%%

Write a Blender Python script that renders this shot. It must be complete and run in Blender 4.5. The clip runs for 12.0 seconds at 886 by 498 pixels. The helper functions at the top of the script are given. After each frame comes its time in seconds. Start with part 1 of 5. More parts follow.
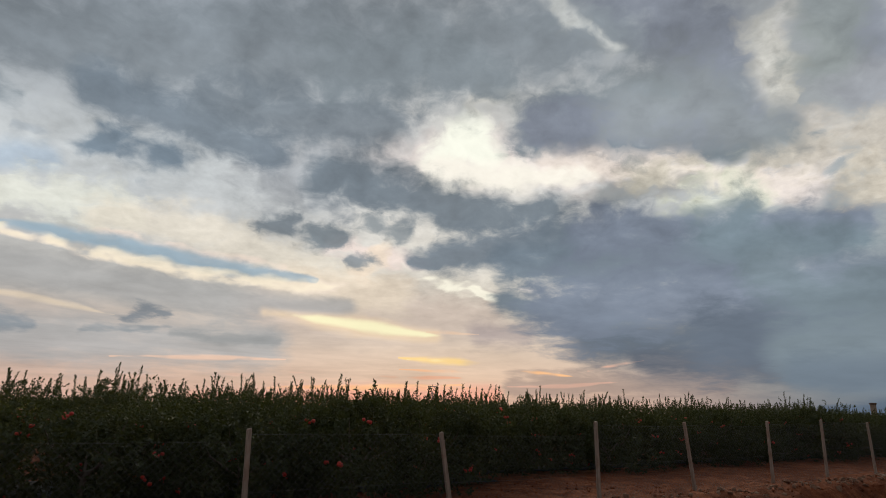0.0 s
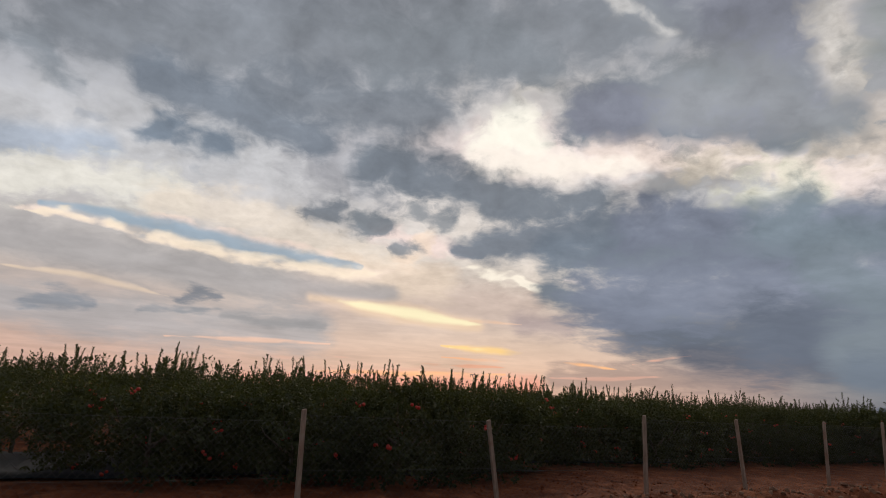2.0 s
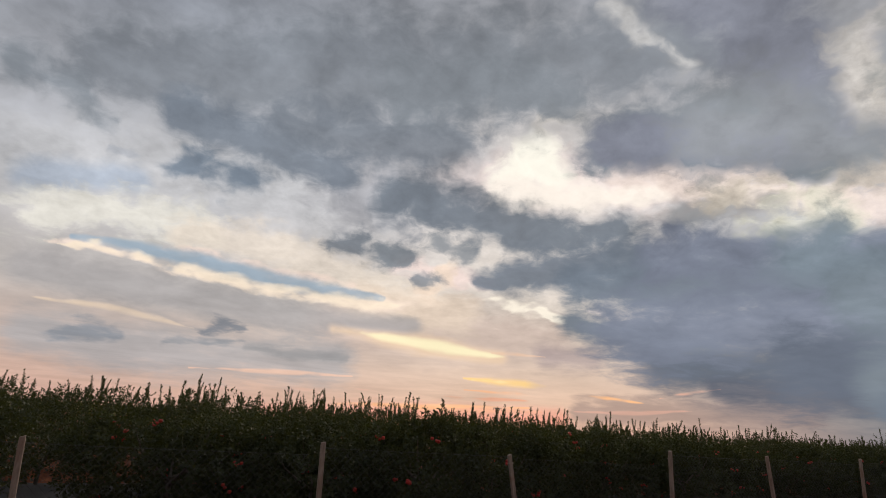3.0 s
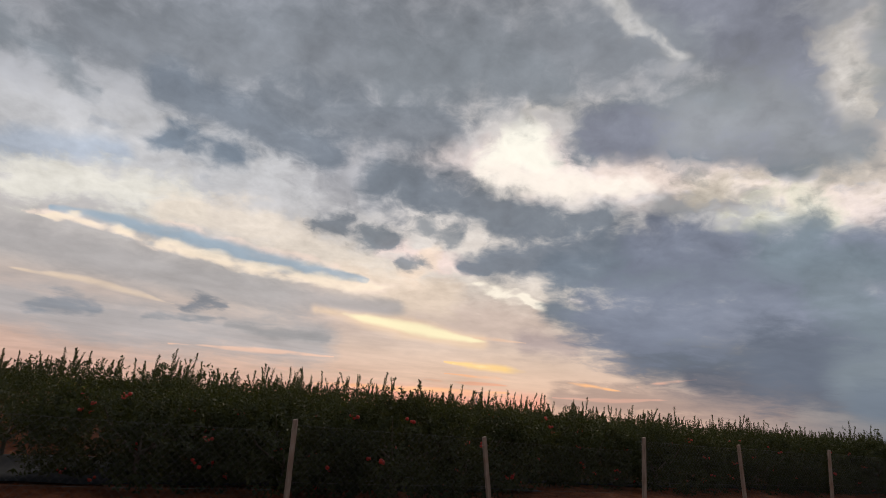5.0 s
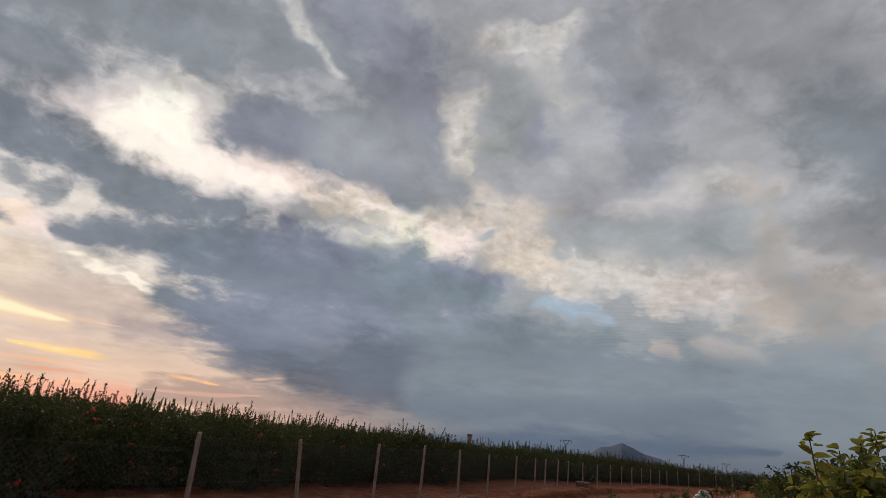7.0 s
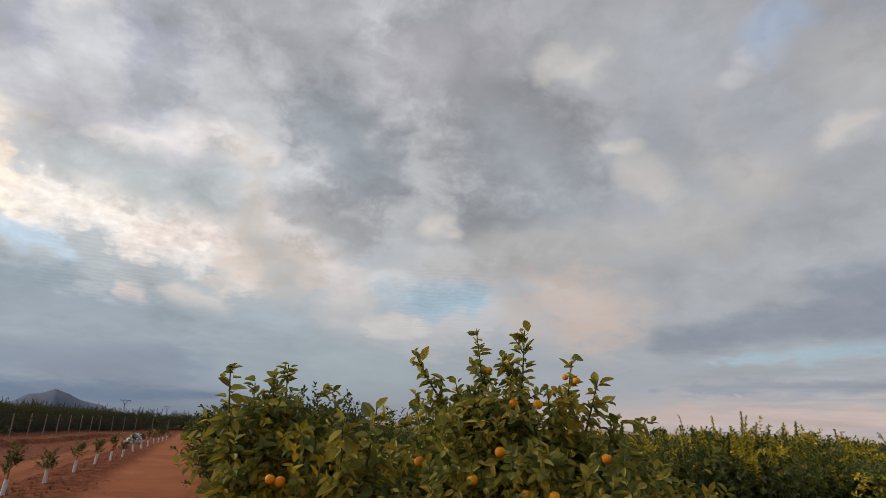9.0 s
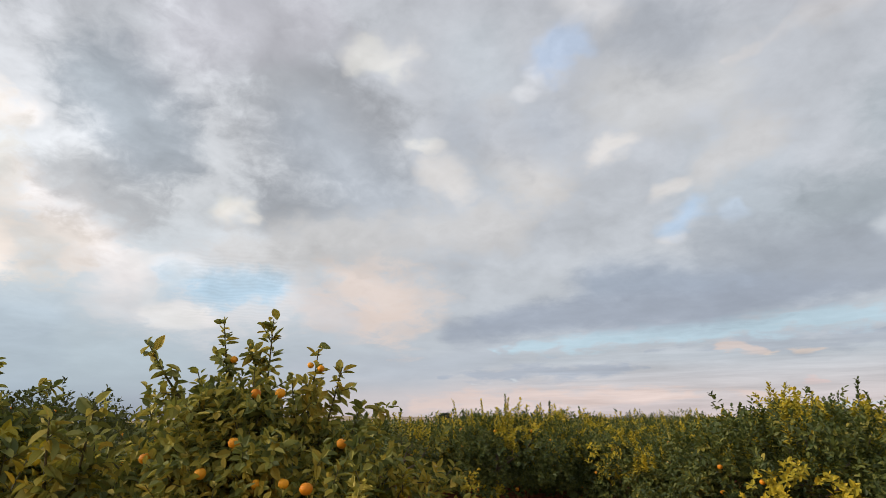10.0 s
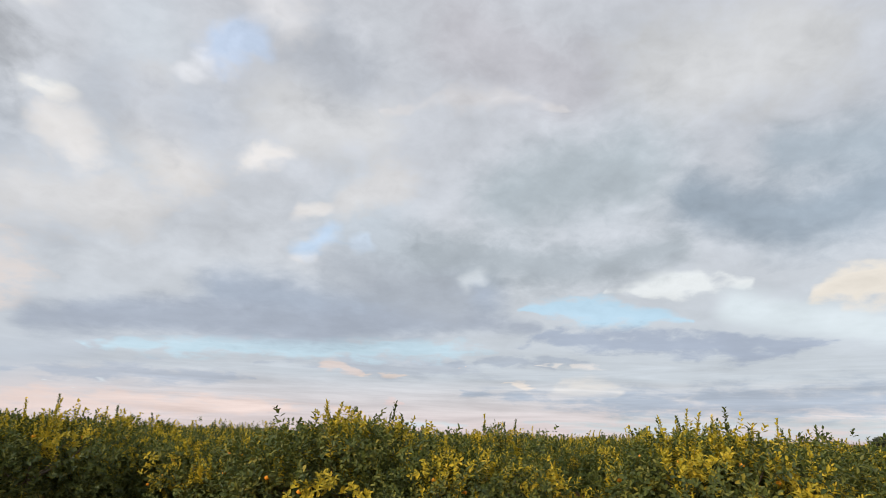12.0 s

%%

What needs to be done ▸
Retype the whole listing exactly and leave the pictures out.

Reply ▸
Write a Blender Python script that renders this shot. It must be complete and run in Blender 4.5. The clip runs for 12.0 seconds at 886 by 498 pixels. The helper functions at the top of the script are given. After each frame comes its time in seconds. Start with part 1 of 5. More parts follow.
0.0 s
2.0 s
3.0 s
5.0 s
7.0 s
9.0 s
10.0 s
12.0 s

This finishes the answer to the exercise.